#### Aim
Return each line of the listing that contains the string "camera".
---
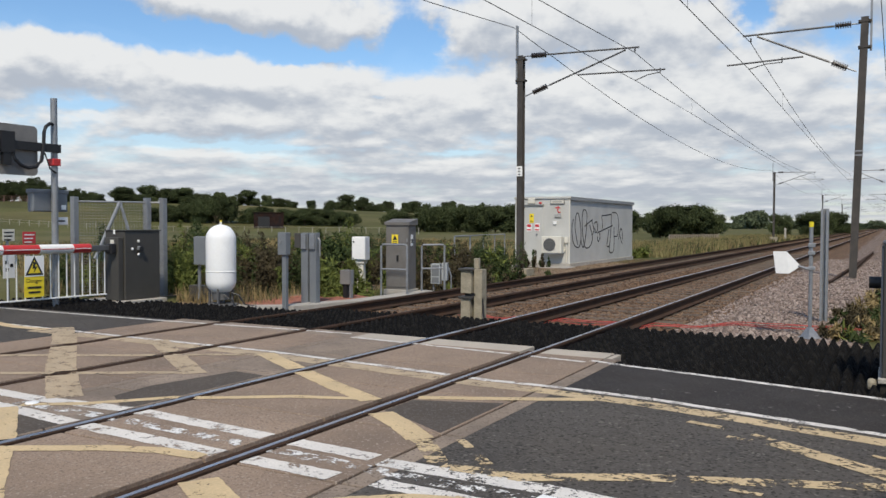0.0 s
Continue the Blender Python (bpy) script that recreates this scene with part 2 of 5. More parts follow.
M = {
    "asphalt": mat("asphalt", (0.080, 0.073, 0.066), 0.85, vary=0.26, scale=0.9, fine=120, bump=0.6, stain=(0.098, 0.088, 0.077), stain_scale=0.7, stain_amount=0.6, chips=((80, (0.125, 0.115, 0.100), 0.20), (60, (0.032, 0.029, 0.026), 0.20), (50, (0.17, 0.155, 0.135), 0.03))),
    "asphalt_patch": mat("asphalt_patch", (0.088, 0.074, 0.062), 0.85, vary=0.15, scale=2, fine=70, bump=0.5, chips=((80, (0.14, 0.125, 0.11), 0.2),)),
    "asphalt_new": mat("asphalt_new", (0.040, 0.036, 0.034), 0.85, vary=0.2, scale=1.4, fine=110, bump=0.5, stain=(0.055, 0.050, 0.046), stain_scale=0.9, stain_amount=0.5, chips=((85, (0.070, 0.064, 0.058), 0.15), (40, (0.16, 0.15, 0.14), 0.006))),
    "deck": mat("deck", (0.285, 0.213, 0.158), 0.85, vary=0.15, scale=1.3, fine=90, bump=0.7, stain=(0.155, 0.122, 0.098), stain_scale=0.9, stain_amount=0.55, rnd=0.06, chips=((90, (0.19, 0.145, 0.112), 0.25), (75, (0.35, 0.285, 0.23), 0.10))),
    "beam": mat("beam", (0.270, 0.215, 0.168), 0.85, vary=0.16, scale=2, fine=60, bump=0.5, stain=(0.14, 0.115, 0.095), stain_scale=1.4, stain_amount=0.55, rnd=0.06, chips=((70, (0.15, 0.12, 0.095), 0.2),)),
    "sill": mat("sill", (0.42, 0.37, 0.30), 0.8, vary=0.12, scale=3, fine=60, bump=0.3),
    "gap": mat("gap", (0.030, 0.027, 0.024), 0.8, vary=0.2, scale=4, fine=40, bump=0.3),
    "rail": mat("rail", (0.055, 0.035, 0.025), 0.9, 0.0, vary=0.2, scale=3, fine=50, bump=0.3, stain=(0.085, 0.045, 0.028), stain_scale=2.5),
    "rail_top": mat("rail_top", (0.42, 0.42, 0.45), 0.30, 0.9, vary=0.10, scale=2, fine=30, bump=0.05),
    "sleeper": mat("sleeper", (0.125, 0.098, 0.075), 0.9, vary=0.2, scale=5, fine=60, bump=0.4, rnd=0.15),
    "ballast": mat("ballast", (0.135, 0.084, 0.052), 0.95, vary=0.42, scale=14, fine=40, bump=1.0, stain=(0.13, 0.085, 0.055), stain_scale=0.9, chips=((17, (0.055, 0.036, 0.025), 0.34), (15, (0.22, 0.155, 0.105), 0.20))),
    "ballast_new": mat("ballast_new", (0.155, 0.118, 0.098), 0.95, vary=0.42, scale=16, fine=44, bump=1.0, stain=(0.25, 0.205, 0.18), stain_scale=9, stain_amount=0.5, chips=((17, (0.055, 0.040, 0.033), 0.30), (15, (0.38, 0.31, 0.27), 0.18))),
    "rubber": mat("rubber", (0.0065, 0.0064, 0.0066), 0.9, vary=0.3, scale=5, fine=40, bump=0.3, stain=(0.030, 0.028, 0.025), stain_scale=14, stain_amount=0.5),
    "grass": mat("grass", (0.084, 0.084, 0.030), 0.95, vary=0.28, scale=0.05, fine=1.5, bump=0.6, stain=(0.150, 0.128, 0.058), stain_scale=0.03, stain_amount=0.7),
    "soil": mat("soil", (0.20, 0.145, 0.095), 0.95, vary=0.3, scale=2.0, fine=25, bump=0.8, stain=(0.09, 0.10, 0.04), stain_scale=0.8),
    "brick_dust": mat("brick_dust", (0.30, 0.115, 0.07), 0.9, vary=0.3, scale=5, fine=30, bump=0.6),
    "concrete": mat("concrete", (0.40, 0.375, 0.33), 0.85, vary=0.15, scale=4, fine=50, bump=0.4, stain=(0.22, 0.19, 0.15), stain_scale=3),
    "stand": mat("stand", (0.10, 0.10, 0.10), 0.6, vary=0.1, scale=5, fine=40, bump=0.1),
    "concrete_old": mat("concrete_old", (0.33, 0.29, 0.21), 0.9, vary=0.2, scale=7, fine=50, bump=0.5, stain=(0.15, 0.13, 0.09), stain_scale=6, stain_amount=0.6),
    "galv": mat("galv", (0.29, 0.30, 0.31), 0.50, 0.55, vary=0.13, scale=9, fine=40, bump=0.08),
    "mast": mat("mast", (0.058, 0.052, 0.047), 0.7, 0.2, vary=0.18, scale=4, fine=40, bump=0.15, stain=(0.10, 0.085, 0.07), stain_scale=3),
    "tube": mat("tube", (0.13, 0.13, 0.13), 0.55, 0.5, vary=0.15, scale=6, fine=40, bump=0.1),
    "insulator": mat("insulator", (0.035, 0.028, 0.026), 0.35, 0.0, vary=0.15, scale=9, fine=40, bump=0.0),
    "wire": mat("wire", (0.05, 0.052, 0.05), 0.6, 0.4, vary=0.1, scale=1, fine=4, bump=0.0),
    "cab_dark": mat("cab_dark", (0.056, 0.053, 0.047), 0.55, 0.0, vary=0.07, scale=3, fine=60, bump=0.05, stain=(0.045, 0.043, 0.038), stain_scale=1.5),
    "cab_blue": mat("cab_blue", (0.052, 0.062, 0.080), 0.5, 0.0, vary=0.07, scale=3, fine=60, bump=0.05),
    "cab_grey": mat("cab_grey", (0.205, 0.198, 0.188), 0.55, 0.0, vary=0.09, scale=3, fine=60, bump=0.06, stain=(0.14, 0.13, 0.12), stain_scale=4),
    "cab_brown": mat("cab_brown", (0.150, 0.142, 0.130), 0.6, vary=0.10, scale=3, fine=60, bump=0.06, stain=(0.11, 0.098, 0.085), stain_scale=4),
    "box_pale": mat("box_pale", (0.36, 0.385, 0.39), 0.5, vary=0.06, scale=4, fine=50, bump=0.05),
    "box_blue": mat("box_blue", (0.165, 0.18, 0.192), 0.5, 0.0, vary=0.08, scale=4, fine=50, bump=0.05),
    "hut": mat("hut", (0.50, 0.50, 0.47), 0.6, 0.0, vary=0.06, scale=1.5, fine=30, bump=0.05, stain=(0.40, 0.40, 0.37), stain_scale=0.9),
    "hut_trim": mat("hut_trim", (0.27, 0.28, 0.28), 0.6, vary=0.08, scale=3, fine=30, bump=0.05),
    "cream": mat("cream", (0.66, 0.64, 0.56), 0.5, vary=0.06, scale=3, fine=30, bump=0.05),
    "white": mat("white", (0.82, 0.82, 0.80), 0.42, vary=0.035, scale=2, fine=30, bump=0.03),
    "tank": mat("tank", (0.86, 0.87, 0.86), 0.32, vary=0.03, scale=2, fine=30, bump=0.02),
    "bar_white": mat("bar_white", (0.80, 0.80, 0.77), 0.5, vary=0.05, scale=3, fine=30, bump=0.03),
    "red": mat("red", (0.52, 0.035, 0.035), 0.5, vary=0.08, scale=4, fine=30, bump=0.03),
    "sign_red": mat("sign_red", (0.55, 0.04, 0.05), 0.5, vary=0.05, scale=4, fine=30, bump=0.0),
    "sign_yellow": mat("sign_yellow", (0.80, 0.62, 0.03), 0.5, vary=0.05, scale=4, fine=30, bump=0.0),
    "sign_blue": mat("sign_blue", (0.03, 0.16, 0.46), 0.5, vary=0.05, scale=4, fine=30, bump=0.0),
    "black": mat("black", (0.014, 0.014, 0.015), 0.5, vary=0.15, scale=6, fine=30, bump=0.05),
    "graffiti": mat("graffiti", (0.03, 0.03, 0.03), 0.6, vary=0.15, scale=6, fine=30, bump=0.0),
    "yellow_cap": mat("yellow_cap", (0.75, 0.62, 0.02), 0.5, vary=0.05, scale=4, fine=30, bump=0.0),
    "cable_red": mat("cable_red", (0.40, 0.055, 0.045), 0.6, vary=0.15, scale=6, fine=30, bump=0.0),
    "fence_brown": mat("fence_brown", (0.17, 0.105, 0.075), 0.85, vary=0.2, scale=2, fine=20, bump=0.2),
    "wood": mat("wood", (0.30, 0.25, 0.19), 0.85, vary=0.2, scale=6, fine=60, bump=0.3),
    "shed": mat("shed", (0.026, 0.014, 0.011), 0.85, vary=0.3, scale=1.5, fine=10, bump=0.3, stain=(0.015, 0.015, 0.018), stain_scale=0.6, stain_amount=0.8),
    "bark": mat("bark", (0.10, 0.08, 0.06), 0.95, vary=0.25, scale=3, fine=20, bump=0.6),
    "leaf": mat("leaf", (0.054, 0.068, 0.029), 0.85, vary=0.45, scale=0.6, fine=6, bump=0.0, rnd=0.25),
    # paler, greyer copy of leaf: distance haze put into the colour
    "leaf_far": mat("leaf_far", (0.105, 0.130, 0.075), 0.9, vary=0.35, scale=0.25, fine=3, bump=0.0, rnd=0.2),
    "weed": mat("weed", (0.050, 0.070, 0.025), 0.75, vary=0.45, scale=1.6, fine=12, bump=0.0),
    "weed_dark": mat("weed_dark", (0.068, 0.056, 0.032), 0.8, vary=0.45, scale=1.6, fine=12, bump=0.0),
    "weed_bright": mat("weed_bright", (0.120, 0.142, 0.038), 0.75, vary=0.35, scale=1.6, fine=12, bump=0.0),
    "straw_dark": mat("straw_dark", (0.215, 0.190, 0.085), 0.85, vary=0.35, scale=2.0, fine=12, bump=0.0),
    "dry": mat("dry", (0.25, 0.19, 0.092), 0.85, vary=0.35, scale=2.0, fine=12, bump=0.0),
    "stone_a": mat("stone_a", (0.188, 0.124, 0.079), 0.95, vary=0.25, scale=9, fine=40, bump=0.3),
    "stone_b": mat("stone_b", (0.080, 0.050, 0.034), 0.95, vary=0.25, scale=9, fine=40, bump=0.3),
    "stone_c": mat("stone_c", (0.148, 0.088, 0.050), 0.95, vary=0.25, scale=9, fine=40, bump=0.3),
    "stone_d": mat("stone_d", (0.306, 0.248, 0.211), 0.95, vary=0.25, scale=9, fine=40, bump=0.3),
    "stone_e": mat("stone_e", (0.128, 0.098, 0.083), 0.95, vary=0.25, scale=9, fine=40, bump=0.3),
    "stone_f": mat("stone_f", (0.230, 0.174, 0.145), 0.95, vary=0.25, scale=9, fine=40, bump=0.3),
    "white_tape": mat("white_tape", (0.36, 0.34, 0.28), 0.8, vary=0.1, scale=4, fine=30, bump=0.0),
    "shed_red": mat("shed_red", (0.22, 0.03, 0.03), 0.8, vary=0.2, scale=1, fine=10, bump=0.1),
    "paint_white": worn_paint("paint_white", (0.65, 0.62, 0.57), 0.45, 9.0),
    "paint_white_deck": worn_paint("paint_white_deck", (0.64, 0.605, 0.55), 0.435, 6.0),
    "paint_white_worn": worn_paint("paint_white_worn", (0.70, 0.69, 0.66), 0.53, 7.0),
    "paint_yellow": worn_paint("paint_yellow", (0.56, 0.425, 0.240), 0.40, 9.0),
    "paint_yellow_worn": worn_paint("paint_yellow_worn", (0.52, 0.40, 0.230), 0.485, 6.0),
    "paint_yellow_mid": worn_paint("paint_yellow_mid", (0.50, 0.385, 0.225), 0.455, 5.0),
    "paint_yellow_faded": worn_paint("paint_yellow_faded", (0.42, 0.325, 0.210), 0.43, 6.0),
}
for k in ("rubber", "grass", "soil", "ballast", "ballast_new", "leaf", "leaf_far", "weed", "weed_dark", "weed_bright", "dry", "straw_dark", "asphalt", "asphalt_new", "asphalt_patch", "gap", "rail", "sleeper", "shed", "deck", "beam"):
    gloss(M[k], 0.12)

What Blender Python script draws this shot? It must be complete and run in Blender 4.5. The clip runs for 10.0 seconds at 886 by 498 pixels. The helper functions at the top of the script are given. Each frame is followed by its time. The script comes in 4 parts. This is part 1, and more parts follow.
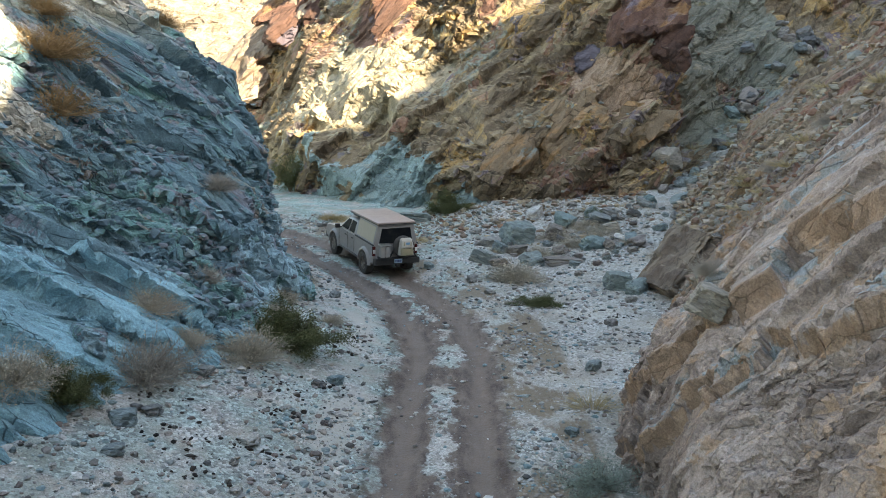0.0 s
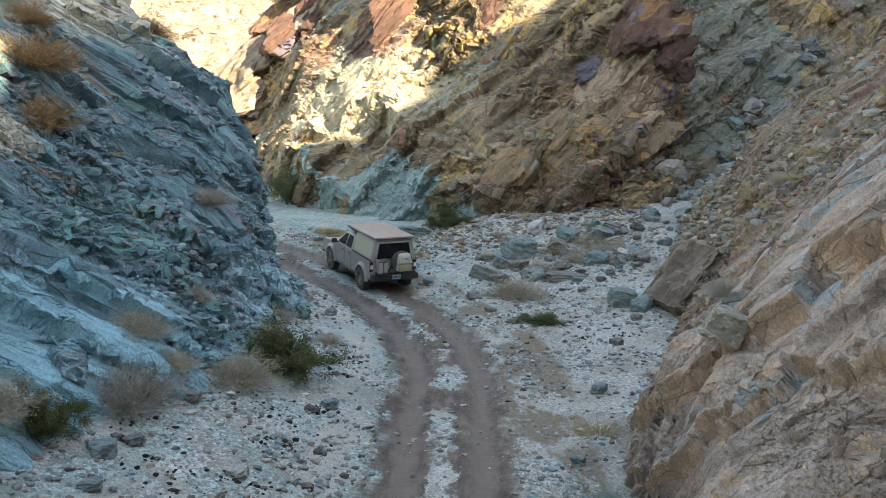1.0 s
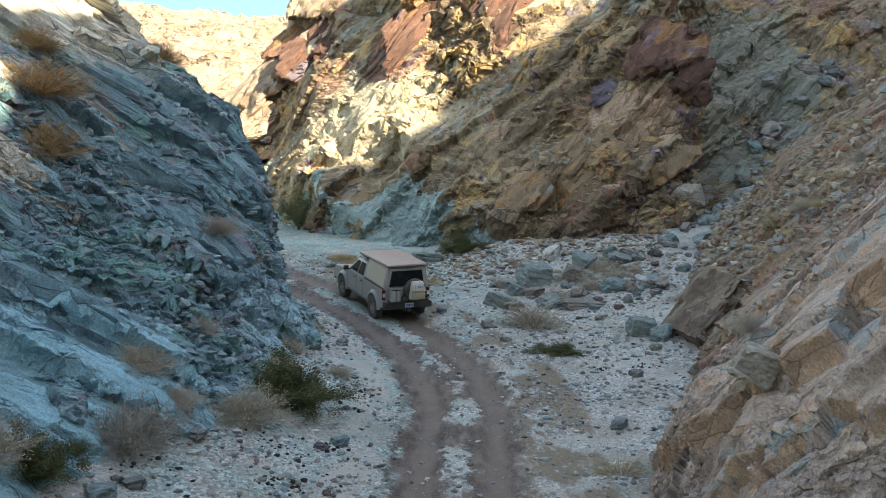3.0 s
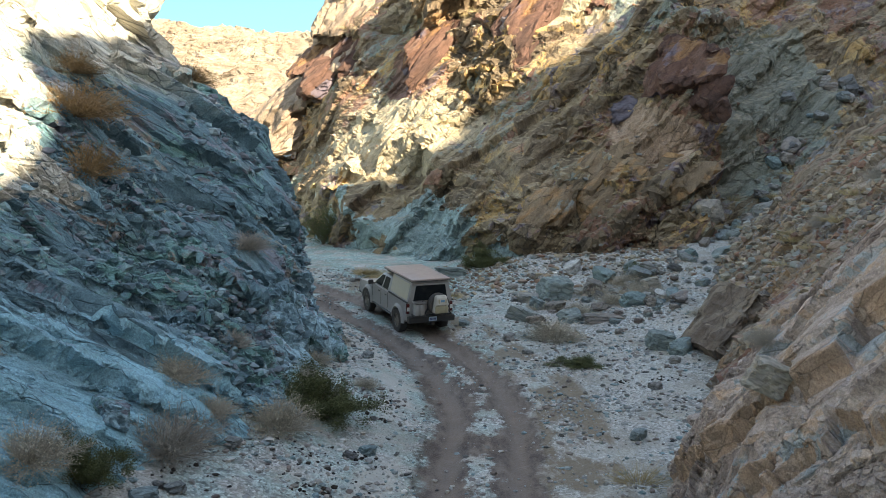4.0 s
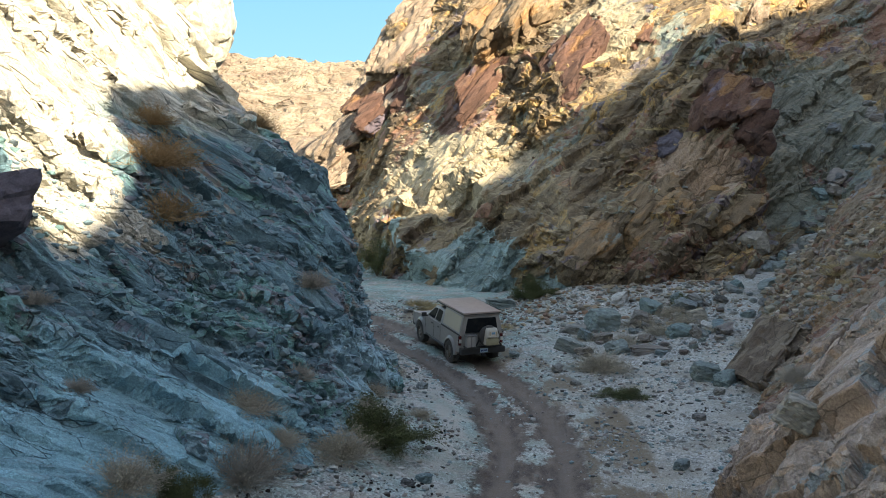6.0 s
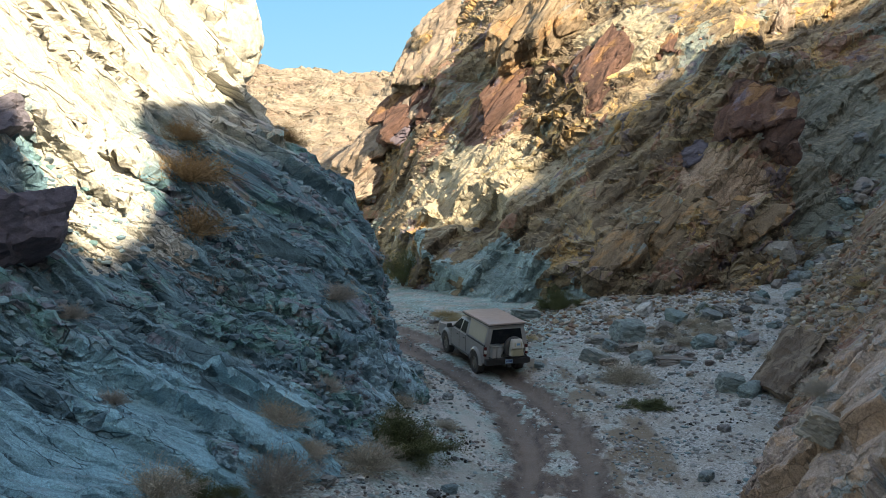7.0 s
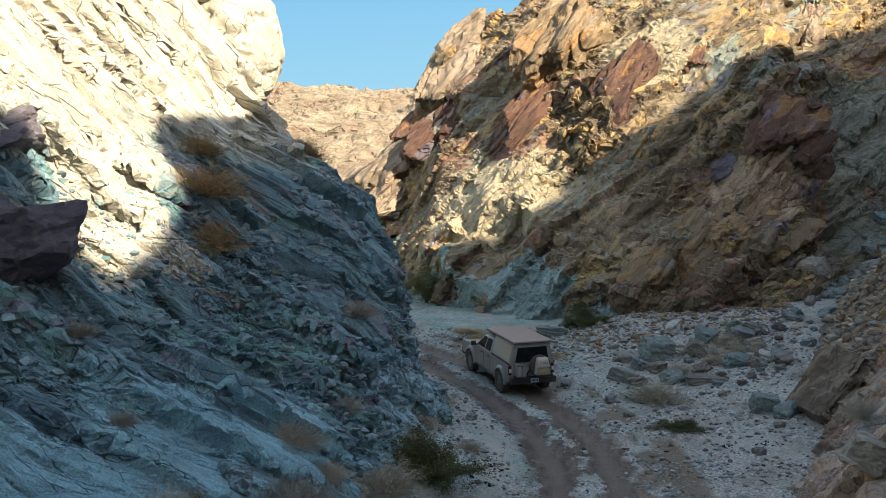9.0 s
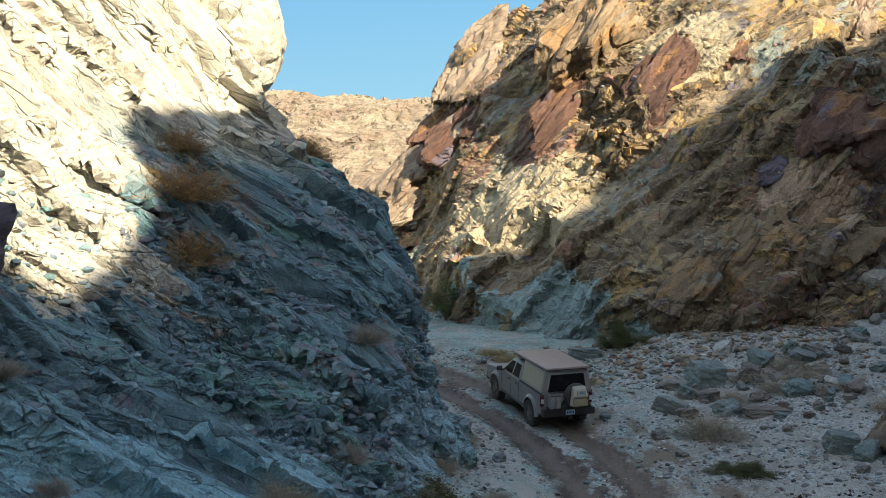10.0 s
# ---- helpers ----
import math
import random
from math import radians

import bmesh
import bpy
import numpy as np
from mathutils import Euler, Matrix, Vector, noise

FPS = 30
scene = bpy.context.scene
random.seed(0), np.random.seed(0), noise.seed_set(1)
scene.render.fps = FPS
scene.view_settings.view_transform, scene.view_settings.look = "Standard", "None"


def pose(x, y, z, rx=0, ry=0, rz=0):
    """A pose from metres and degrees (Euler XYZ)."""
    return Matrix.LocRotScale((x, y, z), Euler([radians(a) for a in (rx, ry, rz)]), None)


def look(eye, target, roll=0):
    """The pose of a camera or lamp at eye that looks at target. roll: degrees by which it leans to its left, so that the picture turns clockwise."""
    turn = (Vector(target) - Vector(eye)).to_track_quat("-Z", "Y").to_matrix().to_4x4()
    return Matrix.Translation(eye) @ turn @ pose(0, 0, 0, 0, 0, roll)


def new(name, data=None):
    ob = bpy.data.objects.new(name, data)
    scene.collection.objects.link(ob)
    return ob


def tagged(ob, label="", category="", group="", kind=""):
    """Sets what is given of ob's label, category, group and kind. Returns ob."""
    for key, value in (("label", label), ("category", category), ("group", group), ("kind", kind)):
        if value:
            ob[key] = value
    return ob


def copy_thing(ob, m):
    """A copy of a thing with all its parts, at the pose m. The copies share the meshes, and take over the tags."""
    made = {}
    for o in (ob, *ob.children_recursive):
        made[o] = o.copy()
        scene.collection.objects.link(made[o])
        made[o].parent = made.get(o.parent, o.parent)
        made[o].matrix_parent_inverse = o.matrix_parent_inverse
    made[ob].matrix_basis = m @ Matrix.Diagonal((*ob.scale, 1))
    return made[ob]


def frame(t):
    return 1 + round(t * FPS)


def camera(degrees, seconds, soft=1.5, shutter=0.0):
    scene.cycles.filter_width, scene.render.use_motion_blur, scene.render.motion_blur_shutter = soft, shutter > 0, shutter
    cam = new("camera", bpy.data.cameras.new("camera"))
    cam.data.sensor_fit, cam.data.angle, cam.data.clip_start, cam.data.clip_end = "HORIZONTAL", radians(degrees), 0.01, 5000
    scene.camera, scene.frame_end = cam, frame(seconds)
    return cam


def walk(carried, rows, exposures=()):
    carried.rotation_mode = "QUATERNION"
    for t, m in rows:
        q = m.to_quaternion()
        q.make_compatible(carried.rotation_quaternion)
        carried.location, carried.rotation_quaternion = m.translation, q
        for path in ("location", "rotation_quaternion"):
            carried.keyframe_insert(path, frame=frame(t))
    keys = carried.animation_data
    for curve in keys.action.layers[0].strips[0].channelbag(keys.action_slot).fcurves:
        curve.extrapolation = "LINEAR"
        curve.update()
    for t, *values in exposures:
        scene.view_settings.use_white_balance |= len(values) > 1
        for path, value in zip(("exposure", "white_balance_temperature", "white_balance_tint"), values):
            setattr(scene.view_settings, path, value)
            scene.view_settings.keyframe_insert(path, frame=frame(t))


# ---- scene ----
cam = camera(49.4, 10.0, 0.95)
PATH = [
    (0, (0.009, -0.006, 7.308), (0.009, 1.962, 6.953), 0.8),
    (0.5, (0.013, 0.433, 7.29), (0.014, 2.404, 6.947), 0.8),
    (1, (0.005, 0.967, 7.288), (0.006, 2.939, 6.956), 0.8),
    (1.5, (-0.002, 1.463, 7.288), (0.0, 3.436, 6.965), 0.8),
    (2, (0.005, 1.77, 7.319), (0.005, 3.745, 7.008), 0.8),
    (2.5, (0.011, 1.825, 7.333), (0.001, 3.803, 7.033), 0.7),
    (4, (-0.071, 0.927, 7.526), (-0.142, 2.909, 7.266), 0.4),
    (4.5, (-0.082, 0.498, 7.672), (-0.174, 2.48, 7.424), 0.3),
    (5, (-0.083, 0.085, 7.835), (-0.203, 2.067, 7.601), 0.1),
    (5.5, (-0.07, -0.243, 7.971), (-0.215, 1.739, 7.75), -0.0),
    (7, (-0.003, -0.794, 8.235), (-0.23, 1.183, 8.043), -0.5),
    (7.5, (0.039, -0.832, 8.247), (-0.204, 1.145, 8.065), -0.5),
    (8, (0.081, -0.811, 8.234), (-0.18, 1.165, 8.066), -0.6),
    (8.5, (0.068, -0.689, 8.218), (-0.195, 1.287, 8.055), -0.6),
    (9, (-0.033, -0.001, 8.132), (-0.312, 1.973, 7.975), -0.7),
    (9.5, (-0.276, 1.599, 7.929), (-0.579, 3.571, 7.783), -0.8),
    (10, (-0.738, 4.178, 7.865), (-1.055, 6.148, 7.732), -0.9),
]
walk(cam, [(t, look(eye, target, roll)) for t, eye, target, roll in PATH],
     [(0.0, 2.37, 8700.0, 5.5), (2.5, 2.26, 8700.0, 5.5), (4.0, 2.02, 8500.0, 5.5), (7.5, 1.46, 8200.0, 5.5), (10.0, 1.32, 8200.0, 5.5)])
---
#### Answer below
    """The pose of a camera or lamp at eye that looks at target. roll: degrees by which it leans to its left, so that the picture turns clockwise."""
def camera(degrees, seconds, soft=1.5, shutter=0.0):
    cam = new("camera", bpy.data.cameras.new("camera"))
    scene.camera, scene.frame_end = cam, frame(seconds)
cam = camera(49.4, 10.0, 0.95)